--- Begin DATASET CONTENT ---

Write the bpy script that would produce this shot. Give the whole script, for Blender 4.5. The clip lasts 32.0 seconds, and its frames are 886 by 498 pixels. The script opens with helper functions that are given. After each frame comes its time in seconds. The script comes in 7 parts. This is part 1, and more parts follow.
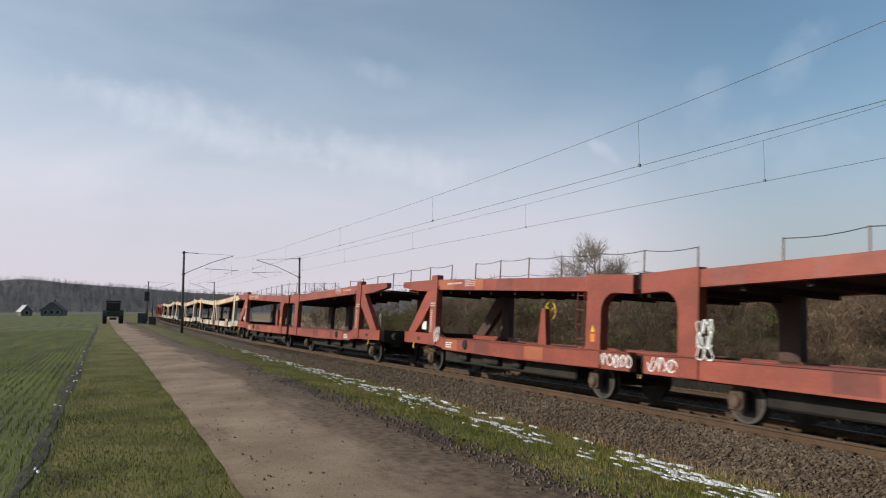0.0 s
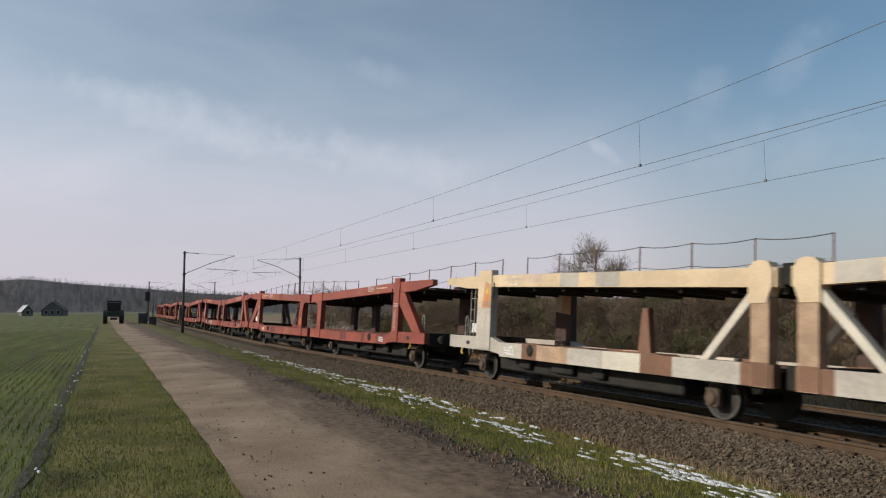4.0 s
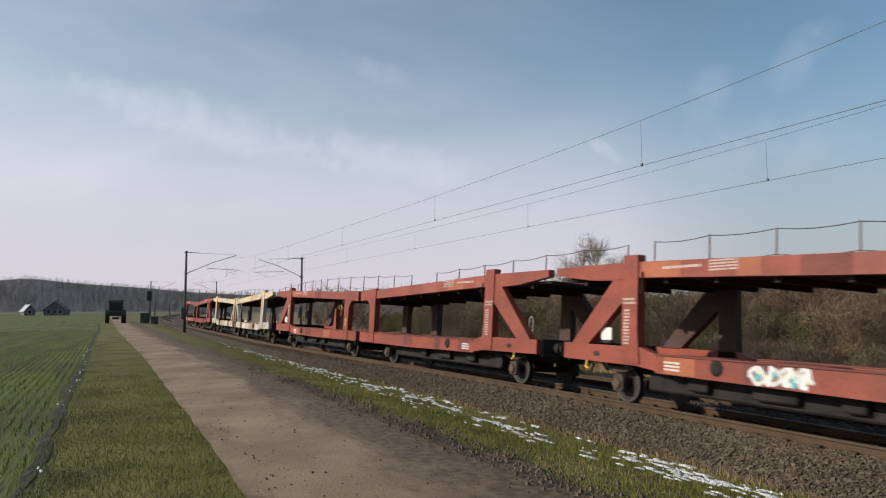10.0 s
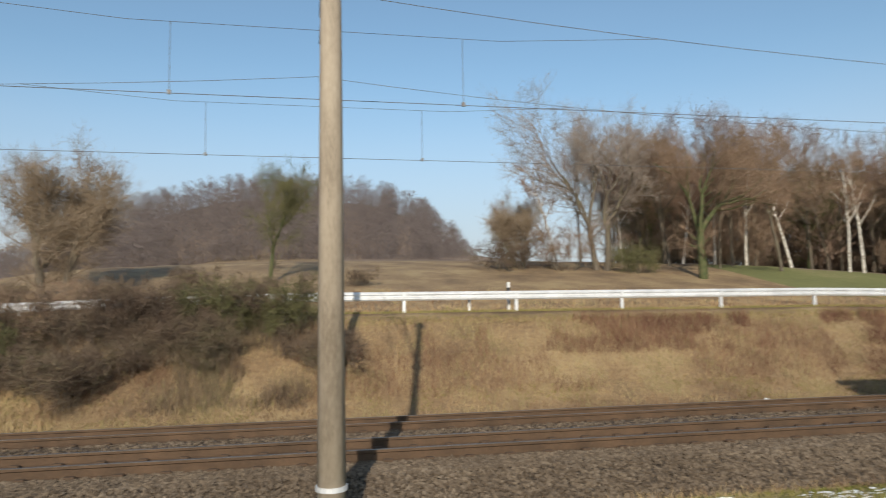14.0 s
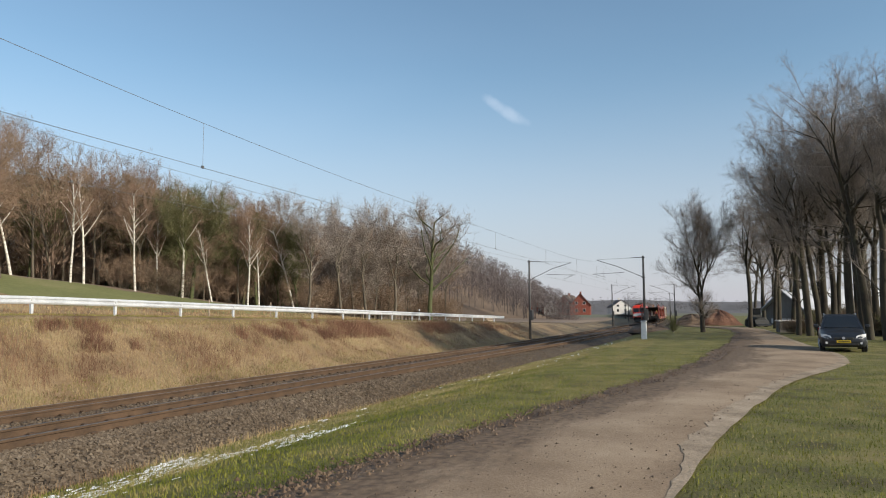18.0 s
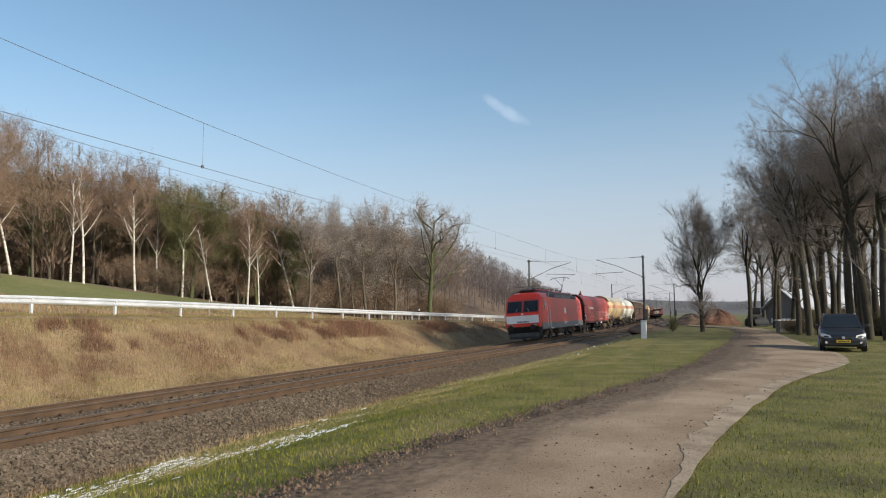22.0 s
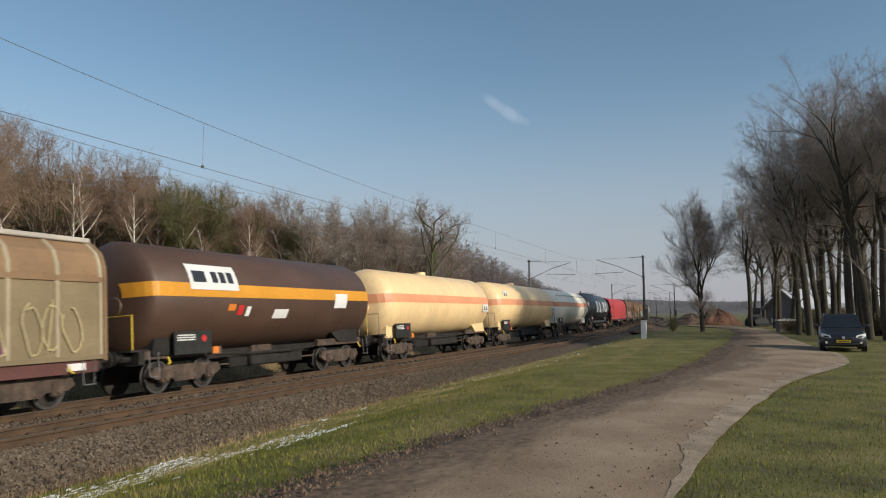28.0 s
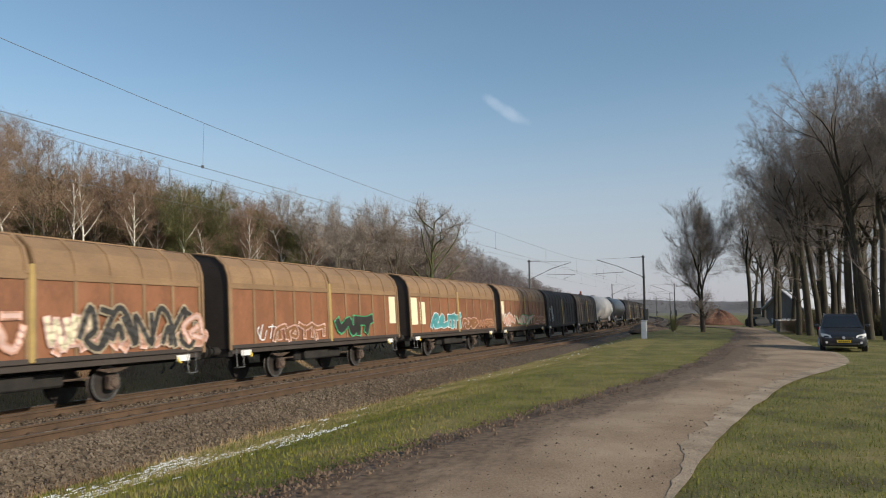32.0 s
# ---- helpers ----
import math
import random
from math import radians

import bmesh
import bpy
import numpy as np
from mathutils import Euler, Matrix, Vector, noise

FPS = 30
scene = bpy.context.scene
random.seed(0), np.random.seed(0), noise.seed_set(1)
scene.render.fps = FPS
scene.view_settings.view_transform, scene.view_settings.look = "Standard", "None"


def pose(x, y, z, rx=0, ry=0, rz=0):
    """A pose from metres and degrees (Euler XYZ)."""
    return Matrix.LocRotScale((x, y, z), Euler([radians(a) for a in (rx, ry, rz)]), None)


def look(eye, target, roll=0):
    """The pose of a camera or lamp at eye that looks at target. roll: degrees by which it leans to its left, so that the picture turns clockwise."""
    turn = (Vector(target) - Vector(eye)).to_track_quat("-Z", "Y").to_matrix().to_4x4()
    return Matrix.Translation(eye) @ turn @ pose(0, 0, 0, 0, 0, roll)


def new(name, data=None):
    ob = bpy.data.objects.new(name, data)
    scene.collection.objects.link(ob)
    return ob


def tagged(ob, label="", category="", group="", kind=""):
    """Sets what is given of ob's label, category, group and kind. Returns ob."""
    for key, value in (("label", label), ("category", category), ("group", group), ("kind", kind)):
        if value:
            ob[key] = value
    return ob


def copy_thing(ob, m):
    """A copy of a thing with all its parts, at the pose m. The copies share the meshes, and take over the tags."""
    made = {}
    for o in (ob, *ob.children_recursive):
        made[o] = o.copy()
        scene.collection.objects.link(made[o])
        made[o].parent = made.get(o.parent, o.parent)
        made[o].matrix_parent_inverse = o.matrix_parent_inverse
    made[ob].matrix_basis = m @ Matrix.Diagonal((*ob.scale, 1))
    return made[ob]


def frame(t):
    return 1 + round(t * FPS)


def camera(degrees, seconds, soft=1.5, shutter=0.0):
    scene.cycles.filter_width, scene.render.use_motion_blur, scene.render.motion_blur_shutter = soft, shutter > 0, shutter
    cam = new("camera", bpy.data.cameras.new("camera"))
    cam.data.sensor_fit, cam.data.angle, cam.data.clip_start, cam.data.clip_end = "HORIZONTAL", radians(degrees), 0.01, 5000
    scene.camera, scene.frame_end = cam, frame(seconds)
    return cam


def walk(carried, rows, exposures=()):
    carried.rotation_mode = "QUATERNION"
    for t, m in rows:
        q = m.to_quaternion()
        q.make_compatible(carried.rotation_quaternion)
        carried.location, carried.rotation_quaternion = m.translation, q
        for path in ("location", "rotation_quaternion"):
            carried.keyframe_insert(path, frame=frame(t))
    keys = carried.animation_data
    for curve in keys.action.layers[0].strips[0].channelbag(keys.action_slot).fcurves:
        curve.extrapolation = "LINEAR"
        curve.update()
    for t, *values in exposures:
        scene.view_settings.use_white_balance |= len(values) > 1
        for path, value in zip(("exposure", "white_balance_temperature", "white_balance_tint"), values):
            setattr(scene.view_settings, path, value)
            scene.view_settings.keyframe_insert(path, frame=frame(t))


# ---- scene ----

--- End DATASET CONTENT ---

WHAT IS EXPECTED = Only the lines from the one holding "for t, m in" through the one holding "scene.view_settings.use_white_balance |= len(values)" are wanted; retype them exactly.

SOLVED EXERCISE =
    for t, m in rows:
        q = m.to_quaternion()
        q.make_compatible(carried.rotation_quaternion)
        carried.location, carried.rotation_quaternion = m.translation, q
        for path in ("location", "rotation_quaternion"):
            carried.keyframe_insert(path, frame=frame(t))
    keys = carried.animation_data
    for curve in keys.action.layers[0].strips[0].channelbag(keys.action_slot).fcurves:
        curve.extrapolation = "LINEAR"
        curve.update()
    for t, *values in exposures:
        scene.view_settings.use_white_balance |= len(values) > 1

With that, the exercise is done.